#### [REQUIRED TASK]
Make an exact copy of the data below, leaving out every picture.

------------------------------------------------------------

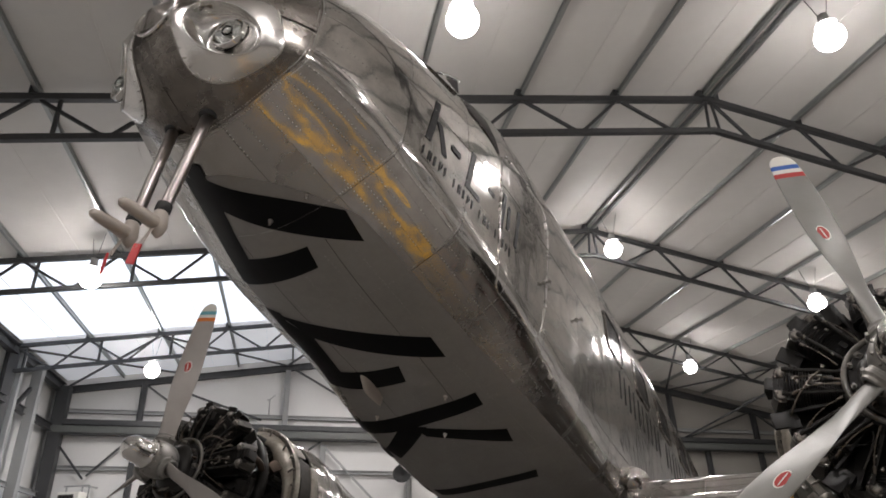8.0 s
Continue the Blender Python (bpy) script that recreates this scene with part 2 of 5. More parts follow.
def tube(bm, pts, r, n=10, cap=True):
    """A round tube along points; r a number or one per point."""
    pts = [Vector(p) for p in pts]
    rs = r if isinstance(r, (list, tuple)) else [r] * len(pts)
    rings = []
    side = None
    for i, p in enumerate(pts):
        d = (pts[min(i + 1, len(pts) - 1)] - pts[max(i - 1, 0)]).normalized()
        if side is None:
            side = d.orthogonal().normalized()
        side = (side - d * side.dot(d)).normalized()
        up = d.cross(side)
        rings.append([bm.verts.new(p + rs[i] * (math.cos(2 * math.pi * k / n) * side + math.sin(2 * math.pi * k / n) * up)) for k in range(n)])
    for a, b in zip(rings, rings[1:]):
        for k in range(n):
            bm.faces.new((a[k], a[(k + 1) % n], b[(k + 1) % n], b[k]))
    if cap:
        bm.faces.new(rings[0][::-1])
        bm.faces.new(rings[-1])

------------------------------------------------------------

#### [TASK SOLUTION]
8.0 s
Continue the Blender Python (bpy) script that recreates this scene with part 2 of 5. More parts follow.
def tube(bm, pts, r, n=10, cap=True):
    """A round tube along points; r a number or one per point."""
    pts = [Vector(p) for p in pts]
    rs = r if isinstance(r, (list, tuple)) else [r] * len(pts)
    rings = []
    side = None
    for i, p in enumerate(pts):
        d = (pts[min(i + 1, len(pts) - 1)] - pts[max(i - 1, 0)]).normalized()
        if side is None:
            side = d.orthogonal().normalized()
        side = (side - d * side.dot(d)).normalized()
        up = d.cross(side)
        rings.append([bm.verts.new(p + rs[i] * (math.cos(2 * math.pi * k / n) * side + math.sin(2 * math.pi * k / n) * up)) for k in range(n)])
    for a, b in zip(rings, rings[1:]):
        for k in range(n):
            bm.faces.new((a[k], a[(k + 1) % n], b[(k + 1) % n], b[k]))
    if cap:
        bm.faces.new(rings[0][::-1])
        bm.faces.new(rings[-1])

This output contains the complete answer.